Jim C. is the owner of Xtreme Kreations, a VERY high-end paint and graphics shop in New Jersey.  He is highly respected and is active on the SPI User Forum, helping others to learn and get great results.

Jim has been gracious enough to share his method, developed and perfected over many years, for cutting and buffing paint jobs to a show quality finish, as efficiently as possible.

**There are many ways to cut and buff paint.  Most experienced painters have developed their own methods.  Jim’s method is one of many, and is not “the only way to do it.”  It is offered for those looking for some ideas and a place to start.  And it worked for me!
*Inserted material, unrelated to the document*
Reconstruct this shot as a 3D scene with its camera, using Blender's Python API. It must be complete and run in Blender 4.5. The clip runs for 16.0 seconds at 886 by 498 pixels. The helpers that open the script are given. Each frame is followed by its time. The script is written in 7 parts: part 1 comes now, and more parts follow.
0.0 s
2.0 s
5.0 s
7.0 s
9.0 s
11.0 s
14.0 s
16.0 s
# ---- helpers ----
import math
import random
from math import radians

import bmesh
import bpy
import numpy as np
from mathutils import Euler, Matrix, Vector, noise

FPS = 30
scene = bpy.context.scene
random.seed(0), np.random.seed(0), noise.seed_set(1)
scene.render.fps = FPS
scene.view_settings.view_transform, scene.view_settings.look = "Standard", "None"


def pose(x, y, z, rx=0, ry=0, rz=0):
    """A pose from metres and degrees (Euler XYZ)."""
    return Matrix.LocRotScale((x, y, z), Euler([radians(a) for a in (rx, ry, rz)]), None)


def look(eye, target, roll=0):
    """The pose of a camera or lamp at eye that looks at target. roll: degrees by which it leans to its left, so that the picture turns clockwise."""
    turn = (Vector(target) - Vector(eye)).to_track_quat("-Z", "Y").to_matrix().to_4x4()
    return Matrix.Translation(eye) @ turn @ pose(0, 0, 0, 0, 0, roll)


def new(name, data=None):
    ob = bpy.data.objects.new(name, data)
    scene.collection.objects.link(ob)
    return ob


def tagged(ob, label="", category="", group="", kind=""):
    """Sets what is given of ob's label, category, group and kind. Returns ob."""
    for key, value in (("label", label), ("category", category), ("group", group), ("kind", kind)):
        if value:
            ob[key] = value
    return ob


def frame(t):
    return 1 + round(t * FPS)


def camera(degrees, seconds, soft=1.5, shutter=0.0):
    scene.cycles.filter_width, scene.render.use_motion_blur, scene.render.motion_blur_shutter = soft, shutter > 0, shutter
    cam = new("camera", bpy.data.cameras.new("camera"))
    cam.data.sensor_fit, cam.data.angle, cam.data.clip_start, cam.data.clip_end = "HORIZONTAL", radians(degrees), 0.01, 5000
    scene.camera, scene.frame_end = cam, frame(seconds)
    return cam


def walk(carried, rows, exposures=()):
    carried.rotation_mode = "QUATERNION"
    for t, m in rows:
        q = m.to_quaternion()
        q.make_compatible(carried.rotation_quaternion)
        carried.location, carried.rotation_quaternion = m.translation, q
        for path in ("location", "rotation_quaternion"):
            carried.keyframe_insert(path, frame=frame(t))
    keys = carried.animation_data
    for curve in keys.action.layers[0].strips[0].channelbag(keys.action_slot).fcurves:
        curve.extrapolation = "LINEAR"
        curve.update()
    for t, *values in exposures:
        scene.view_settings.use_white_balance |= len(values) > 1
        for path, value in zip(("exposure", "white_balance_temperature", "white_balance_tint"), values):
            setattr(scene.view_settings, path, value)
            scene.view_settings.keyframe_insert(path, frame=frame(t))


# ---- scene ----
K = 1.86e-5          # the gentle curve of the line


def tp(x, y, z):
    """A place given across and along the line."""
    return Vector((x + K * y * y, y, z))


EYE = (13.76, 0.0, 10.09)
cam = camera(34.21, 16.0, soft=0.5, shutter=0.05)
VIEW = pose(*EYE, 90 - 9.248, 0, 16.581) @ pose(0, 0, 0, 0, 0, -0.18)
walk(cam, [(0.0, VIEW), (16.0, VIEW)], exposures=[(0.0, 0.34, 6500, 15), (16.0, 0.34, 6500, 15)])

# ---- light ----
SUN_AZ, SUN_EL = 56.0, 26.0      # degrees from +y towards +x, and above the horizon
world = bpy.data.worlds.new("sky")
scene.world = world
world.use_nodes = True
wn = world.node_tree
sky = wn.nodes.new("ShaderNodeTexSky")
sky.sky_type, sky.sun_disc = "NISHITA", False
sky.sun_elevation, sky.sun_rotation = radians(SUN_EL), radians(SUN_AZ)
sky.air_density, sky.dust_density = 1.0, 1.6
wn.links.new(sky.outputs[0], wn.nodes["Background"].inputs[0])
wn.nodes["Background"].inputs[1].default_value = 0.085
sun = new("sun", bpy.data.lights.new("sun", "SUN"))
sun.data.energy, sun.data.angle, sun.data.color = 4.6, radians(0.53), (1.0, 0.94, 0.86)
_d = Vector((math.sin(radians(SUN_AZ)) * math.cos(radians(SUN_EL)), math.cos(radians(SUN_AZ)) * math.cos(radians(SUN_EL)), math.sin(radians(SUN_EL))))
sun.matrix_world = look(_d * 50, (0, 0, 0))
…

The Jim C. Cutting and Buffing method

This process assumes that all final Clear or Single Stage coats are done and are properly cured.
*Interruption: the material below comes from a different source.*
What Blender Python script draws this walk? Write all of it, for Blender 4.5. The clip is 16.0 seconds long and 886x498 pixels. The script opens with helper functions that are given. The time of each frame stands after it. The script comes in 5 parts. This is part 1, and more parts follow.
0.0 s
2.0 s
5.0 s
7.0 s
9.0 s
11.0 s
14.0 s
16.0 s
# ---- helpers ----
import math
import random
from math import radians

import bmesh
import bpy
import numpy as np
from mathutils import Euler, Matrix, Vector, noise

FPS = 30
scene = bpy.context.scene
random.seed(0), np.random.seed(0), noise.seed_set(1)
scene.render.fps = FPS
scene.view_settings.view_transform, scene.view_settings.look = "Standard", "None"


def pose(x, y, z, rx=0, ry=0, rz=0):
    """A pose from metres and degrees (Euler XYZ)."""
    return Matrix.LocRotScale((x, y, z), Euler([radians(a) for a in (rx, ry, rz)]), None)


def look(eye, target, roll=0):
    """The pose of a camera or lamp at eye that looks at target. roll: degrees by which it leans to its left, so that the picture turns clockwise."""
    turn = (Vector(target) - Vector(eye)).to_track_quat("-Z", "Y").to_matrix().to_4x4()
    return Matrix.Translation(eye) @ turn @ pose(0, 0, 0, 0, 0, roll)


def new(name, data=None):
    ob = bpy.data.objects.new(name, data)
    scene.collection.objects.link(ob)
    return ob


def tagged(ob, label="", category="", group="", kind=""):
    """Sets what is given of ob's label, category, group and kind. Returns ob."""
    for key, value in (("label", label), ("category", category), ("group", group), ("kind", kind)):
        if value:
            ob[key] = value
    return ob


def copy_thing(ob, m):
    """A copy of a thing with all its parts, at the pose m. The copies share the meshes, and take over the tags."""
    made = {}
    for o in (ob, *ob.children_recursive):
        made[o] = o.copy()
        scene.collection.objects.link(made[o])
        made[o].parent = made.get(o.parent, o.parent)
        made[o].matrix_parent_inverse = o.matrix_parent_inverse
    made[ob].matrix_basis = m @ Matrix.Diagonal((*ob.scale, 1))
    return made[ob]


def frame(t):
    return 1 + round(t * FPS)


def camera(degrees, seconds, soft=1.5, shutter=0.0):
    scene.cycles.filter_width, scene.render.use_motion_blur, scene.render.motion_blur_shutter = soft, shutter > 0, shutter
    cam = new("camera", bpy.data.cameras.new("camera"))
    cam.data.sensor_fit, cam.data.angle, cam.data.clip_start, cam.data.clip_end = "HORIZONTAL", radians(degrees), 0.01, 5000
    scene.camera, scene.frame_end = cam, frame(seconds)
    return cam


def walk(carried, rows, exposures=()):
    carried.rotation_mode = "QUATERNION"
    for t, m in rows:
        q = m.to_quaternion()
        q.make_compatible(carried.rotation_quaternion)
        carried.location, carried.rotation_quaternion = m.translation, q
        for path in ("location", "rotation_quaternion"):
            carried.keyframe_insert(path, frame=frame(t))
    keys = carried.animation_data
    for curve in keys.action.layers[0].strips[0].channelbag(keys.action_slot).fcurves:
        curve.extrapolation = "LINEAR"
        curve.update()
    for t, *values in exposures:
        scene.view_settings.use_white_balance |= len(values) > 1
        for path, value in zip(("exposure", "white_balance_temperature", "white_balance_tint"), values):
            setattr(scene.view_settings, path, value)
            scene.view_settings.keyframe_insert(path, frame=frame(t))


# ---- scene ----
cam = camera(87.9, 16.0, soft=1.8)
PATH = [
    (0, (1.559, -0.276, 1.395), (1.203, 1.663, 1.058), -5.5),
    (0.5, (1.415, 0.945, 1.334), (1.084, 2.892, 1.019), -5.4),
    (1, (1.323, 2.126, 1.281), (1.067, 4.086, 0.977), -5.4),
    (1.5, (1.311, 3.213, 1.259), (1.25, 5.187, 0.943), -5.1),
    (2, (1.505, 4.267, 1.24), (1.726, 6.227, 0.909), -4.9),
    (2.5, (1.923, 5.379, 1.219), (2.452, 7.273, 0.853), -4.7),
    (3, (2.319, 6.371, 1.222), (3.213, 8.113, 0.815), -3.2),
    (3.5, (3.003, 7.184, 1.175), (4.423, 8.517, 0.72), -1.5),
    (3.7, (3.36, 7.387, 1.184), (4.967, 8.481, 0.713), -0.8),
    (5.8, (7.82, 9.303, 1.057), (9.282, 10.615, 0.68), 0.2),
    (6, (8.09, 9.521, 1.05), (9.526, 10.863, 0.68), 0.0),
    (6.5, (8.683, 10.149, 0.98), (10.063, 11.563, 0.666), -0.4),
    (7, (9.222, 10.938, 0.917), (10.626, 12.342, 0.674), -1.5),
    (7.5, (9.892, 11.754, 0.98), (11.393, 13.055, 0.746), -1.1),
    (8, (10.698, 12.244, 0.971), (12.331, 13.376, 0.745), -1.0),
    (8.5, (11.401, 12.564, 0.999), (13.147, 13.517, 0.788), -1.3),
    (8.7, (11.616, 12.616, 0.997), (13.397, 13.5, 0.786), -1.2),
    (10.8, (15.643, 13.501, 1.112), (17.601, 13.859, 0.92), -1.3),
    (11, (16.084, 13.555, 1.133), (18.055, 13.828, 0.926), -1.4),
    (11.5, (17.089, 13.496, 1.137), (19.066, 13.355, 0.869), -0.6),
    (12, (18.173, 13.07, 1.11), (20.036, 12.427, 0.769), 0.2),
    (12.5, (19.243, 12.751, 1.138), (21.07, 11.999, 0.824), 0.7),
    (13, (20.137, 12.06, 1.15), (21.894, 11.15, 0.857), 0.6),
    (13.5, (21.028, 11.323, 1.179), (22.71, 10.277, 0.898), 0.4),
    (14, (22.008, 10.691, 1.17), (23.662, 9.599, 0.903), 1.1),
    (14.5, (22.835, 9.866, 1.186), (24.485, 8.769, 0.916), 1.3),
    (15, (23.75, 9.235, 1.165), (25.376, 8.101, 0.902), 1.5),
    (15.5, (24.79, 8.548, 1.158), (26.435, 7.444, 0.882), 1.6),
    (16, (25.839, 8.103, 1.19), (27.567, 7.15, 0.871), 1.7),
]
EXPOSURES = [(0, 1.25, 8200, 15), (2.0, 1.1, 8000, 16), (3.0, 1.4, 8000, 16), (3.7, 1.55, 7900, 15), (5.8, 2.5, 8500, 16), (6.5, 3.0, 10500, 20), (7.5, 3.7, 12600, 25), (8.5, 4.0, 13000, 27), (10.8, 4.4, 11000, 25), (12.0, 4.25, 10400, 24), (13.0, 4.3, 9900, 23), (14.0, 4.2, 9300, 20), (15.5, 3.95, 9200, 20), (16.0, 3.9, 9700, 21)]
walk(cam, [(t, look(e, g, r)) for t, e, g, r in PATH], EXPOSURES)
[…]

The purpose of this step is to remove any orange peel or trash from the surface and to get it flat.

  • If the project has graphics or stripes etc. and you’ve put extra coats of clear on them to “bury” them, 800 grit can be used to level these areas out, carefully.
  • If this is a full vehicle project and you want to get it as flat as possible, then 1000 grit on sanding blocks is the way to do it.
    • Or, if the final finish didn’t come out really flat (urethane wave, excessive peel, or trash) and you want to get it flat, then blocks are the way to go.
  • If you did the “SPI Perfect Paint Job” 2-step process of initial coats of clear/single stage, block it with 600 and then follow up with a few more coats, it should be pretty flat, and you can use a DA with a soft interface pad to get any minor peel or trash worked out.

Start with 1000 grit paper – DRY.  Jim does this on a DA with a soft interface pad.  He likes the Sunmight finishing film for this.
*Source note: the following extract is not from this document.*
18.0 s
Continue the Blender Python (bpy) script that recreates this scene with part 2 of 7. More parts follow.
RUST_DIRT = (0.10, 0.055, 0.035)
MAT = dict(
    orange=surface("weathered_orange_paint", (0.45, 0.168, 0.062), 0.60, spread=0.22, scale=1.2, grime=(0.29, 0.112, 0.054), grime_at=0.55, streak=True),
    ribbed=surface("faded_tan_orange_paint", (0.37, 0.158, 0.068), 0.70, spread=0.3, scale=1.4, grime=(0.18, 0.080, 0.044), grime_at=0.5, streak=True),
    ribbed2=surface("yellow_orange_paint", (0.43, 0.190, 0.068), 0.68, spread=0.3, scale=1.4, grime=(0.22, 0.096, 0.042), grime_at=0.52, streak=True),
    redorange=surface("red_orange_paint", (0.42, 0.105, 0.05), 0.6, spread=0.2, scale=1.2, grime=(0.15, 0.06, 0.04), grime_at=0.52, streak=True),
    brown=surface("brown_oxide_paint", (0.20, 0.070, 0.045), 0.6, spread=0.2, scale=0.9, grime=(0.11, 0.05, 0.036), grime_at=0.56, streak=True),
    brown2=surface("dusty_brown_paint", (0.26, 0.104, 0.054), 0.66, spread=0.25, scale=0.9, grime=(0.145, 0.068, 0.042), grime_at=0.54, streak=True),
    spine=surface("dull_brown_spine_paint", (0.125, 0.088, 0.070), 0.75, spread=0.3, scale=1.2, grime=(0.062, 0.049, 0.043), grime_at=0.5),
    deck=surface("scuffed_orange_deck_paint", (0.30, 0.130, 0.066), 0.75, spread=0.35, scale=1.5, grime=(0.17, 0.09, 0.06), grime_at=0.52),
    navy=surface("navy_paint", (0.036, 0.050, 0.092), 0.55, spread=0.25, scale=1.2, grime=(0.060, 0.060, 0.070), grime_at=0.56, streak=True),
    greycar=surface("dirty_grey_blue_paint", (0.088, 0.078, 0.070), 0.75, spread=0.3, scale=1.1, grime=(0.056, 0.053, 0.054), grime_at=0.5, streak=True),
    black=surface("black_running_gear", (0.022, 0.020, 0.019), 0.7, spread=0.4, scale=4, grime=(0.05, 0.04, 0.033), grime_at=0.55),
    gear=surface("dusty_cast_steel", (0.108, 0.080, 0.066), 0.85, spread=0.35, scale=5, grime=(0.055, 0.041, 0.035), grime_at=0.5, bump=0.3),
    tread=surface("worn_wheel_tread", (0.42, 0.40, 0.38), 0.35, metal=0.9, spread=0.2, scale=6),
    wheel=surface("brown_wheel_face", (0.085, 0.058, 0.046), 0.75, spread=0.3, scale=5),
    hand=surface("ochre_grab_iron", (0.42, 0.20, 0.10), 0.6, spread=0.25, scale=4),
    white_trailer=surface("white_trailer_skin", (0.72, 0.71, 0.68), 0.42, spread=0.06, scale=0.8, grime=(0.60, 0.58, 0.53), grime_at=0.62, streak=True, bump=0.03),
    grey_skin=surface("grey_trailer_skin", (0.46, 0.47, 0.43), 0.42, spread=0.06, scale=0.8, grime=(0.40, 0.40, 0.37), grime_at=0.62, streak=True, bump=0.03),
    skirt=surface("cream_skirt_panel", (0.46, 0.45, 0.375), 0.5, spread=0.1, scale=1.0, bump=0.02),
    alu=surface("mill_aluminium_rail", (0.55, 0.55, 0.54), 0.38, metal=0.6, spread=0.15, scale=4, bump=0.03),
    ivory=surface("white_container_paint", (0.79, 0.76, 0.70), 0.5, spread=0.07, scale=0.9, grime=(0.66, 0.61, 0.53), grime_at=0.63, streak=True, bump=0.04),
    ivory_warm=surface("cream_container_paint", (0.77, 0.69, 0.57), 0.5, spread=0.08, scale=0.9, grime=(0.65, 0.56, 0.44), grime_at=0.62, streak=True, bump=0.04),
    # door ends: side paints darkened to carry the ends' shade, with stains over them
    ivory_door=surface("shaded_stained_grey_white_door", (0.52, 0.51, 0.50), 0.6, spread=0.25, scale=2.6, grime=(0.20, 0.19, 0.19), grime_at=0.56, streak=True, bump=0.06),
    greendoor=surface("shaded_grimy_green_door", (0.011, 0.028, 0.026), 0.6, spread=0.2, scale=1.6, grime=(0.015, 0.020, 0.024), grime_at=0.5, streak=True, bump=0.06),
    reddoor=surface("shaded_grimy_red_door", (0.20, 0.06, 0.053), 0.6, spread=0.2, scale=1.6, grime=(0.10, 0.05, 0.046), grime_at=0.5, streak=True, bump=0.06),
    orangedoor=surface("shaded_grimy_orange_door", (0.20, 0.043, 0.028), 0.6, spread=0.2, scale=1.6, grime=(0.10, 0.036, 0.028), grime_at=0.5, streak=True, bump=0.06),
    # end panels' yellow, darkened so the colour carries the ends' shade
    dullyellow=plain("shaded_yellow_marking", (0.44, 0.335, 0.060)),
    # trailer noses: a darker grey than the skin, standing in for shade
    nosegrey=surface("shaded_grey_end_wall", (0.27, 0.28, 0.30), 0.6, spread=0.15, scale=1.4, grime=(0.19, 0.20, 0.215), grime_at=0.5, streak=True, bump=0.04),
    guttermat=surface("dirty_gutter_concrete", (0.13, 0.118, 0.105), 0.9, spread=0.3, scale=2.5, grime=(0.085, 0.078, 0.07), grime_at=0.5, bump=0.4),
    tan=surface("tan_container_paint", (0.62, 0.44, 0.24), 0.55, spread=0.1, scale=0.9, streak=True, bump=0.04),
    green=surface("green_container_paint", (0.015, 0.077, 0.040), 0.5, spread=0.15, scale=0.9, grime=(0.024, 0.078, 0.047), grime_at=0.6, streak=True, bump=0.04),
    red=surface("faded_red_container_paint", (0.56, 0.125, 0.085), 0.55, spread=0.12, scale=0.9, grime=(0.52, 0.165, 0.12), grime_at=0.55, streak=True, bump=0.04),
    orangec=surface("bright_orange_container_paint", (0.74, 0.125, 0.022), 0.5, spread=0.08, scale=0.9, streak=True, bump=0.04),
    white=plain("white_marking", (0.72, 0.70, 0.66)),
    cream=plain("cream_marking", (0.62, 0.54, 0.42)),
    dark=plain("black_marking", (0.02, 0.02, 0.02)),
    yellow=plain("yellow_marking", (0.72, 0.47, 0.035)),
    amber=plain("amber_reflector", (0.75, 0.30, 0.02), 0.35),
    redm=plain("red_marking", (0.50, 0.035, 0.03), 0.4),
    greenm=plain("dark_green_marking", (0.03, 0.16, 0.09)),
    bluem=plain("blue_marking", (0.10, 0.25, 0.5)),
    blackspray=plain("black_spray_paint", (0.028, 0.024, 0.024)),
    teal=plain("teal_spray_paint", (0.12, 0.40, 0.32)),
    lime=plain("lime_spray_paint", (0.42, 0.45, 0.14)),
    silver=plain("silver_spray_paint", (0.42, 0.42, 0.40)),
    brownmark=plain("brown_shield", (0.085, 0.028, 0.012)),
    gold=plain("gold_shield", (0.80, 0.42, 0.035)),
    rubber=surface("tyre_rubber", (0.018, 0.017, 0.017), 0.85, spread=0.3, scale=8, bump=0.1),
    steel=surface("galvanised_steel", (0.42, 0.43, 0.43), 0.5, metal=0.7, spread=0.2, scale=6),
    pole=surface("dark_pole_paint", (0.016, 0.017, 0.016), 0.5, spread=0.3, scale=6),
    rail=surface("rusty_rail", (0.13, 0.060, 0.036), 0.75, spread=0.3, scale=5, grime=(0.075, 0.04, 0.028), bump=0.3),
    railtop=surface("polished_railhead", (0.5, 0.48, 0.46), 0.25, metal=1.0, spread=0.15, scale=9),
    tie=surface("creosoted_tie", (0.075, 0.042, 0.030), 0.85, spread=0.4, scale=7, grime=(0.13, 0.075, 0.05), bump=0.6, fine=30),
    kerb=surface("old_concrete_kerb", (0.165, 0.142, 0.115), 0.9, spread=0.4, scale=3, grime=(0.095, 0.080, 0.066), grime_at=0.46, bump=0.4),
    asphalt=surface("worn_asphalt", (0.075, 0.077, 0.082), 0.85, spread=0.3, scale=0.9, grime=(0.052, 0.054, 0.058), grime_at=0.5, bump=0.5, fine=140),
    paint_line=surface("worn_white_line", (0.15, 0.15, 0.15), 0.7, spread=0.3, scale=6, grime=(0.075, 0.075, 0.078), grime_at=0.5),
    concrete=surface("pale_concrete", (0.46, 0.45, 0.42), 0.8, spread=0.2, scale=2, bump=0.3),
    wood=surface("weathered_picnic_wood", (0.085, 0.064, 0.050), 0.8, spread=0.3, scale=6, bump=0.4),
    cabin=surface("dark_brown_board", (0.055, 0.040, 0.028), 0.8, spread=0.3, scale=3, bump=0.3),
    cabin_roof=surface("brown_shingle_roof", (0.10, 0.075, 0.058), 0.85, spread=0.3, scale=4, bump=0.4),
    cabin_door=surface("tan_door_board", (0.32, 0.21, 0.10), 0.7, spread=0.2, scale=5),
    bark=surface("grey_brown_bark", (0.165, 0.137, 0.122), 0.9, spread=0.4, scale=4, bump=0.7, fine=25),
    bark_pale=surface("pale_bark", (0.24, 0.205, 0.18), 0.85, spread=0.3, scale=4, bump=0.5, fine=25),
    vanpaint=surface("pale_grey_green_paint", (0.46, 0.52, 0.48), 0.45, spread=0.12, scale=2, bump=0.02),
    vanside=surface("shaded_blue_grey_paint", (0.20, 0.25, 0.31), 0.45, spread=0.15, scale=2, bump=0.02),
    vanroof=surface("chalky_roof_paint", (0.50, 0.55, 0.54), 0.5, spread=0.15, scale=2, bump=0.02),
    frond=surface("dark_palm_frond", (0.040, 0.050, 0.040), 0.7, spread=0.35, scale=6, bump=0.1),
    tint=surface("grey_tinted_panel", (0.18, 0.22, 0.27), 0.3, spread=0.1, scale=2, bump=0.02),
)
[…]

He does it dry because you can see what you are doing.  Wet sanding does work, but you have to squeegee it off and catch the light just right etc. to see what is going on.

When you do it dry, you can see what is going on with the surface as you are sanding.  Peel, trash etc. are clearly visible when dry sanding.

Jim uses 1000 grit to get about 80% of the peel and trash worked out and then stops.  This is because trying to get 100% with 1000 grit will leave scratches that are hard to get out later.

Next to go to 1500 grit – DRY.  With the 1500 grit, get the remaining peel and trash worked out.  The 1500 grit scratches will be easier to deal with in subsequent steps.

Dry sanding for the same reason listed in 1000 grit.


The purpose of this step is to refine and remove scratches from the previous steps.  It is NOT to do any leveling or removal of defects.  If defects are discovered, you have to go back to the cutting stage to resolve them.

Jim starts with the Eagle Abrasives Blue Bufflex 2500 finishing film discs.  He does this WET (yes, Eagle specifies DRY, but WET works better and the discs last longer this way,) on a DA with a soft interface pad.

Jim likes to go over the entire project TWICE with the 2500 Bufflex.  He has found that it is inevitable to miss some spots or have scratches from previous grits still present, so he just does it twice and that ends up saving time.

  • After the 2500 grit, Jim makes a judgement call. If the clear is relatively fresh and has cut well so far, he proceeds to the next stage with a wool pad.
  • If the clear has cured longer and is harder, he will use the 3M 8000 Grit Trizact foam pad before going to the wool pad.

Next is buffing with a wool pad.  Jim doesn’t have a preference on wool pads.  He said the Lake Country ones are great, but he is also happy to use $5 wool pads from Amazon.

He uses 3D ACA 510 compound on a rotary buffer, at 2000-2200 RPM.

Final step is polishing.  This is done with a Black Foam Pad (again, no preference here.) Compound is 3D ACA 520, on a rotary buffer, at 1200-1400 RPM.

**Some people like to do a final polishing step with 3M Ultrafine on a light blue pad.  Jim has tried that and for the projects he is doing didn’t find it added anything.  But, if he were doing a black show car, he thought it might be helpful.